I'm sitting here, squinting at the screen with my pupils the size of dimes. Or rather, I'm sporting the new, fashionably black eye color. I just got back from the optometrist, and I'd have to gleefully say it was the highlight of my week.

I miss tests--I really do. And sometimes I just get out of hand and surprisingly really talkative to the eye nurses that work there. After I signed my name on a bunch of forms that I didn't really read, the eye nurse took me back to a room with all this computer equipment piled on top of a giant lazy susan. I commented immediately, "Oh, I love this part." Oh, and I wasn't kidding; I love all the flashing lights and the numerous times she has to say "Look at the balloon" or "Look at the blinking light." It's like being a kid again, except my mom's played by a squat older woman named Wendy who reeked like hot dog water.
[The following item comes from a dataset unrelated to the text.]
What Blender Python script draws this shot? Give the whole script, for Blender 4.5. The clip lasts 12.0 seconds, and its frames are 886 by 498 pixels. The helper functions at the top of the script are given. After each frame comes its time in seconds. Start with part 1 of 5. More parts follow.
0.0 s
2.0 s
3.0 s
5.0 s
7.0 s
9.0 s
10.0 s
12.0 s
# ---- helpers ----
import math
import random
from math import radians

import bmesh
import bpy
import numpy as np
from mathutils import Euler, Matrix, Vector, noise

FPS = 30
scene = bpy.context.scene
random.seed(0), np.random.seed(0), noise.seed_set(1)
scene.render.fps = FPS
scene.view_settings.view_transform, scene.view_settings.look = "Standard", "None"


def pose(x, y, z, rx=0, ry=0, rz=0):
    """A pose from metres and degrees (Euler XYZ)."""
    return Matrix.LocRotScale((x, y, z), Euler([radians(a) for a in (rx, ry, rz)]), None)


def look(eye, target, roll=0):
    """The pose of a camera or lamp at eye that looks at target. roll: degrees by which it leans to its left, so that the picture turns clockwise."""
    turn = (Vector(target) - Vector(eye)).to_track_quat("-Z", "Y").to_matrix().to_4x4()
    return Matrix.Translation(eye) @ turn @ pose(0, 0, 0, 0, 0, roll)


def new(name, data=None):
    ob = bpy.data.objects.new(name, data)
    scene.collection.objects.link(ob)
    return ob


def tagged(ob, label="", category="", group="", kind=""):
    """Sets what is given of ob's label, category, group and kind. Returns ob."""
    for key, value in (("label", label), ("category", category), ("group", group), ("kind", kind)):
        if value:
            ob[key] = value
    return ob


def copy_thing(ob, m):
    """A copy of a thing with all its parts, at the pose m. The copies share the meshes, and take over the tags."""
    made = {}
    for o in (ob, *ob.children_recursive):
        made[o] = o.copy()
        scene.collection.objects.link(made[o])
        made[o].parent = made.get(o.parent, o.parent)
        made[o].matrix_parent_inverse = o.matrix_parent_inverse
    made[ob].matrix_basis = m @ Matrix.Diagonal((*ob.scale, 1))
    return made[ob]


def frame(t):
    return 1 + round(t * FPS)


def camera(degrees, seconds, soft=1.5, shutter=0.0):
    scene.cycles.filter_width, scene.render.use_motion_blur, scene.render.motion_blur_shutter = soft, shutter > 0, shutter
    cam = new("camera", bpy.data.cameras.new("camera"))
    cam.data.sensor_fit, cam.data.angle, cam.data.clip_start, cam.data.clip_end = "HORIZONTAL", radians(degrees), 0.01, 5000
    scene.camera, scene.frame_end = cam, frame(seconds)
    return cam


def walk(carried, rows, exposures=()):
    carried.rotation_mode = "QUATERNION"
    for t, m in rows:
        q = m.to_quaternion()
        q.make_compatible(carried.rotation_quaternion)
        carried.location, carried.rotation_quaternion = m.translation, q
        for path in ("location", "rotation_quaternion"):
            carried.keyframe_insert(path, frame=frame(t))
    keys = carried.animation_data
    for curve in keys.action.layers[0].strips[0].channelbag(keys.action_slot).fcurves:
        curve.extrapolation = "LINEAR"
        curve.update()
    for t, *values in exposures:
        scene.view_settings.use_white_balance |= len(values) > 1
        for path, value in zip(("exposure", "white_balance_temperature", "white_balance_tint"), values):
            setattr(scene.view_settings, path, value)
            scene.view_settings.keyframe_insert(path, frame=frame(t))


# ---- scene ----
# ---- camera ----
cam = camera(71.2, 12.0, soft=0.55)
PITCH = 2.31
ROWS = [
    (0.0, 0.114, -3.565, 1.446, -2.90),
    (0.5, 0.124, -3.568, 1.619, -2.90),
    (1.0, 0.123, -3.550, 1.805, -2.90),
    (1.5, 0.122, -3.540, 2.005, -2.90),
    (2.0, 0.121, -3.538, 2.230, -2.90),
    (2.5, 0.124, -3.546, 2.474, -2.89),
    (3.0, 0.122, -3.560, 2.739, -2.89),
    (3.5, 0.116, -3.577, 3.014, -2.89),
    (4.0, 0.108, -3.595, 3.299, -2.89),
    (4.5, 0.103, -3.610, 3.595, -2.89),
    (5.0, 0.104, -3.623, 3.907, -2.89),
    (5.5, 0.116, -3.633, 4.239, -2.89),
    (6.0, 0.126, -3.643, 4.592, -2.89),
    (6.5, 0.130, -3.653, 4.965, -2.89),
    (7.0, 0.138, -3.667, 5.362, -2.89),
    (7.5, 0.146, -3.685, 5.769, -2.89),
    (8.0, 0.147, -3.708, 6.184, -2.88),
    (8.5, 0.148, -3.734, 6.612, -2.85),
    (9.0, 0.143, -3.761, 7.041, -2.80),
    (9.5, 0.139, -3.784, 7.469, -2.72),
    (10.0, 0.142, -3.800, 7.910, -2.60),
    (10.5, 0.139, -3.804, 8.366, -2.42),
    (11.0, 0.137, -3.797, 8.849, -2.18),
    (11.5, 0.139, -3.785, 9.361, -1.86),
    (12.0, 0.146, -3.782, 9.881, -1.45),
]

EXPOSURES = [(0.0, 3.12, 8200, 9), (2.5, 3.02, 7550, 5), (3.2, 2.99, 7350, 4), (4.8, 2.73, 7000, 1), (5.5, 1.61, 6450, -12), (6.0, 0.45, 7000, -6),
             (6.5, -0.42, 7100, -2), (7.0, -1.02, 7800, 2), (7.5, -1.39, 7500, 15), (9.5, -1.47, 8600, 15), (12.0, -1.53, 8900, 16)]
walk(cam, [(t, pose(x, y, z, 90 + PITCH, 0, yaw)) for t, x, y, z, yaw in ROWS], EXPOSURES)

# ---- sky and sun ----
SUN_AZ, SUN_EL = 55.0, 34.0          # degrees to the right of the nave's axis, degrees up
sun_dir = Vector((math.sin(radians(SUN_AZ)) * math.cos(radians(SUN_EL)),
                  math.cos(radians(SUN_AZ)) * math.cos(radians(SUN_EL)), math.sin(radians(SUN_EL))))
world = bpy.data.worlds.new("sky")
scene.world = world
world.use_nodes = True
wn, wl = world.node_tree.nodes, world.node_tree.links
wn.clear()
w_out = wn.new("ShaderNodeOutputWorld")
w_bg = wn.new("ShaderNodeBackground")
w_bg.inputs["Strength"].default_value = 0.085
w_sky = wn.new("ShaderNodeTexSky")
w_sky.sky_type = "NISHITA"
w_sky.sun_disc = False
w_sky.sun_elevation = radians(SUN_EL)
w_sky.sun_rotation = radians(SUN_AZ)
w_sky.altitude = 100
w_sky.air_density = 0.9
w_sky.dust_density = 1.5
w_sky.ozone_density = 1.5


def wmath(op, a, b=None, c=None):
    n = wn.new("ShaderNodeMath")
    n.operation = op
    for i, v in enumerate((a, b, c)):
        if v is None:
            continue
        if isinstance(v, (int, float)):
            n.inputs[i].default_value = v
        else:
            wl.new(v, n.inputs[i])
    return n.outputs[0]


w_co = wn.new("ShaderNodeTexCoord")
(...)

Once she rolled the lazy susan around and popped out the first machine, she told me to put my face up against the beige-colored contraption making loud whirring noises, and then handed me a clicking device. "Click that there thing when ya see a lil' fuzzy box. Butcha gotta keep starin' at that black box, now ok there." I was confused where the end of the sentence was, so I just stared. Oh I concentrated so hard on the spot that it hurt; and I remember a previous eye nurse telling me that "this machine is actually like a lie detector. If you aren't staring at the black box, we'll know." Which terrified me. And what's worse is they don't even tell you if you were lying or not.

I must've had the new lady because she was one of those people that just told you to "putchyer chin right there and don't blink." OKAY. I at least want to know what to expect when I see this blinking red light and a glass orb floating millimeters in front of my face. "Just hold still." I really wish they'd just tell you what really works--"Ok, just stop breathing for about 30 seconds and hold your eyes open with your fingers without blinking." Dictatorial ocular hygienists.

After the glaucoma test and the retina pictures, the actual doctor came in and--as if he was the bearer of sad news--warned me that he'd be dilating my eyes.

"Is it okay if we dilate them? What will you be doing later today?"
"Well, I was going to lay outside for a while."
"Alright, then I'll give you the short-term dilating solution."
"Oh good. How long will it last?"
"For several hours. You should be alright come evening."

Good, because that's when I go suntanning usually, you know, after dinner. Mm, the preciously desired moontan is definitely becoming.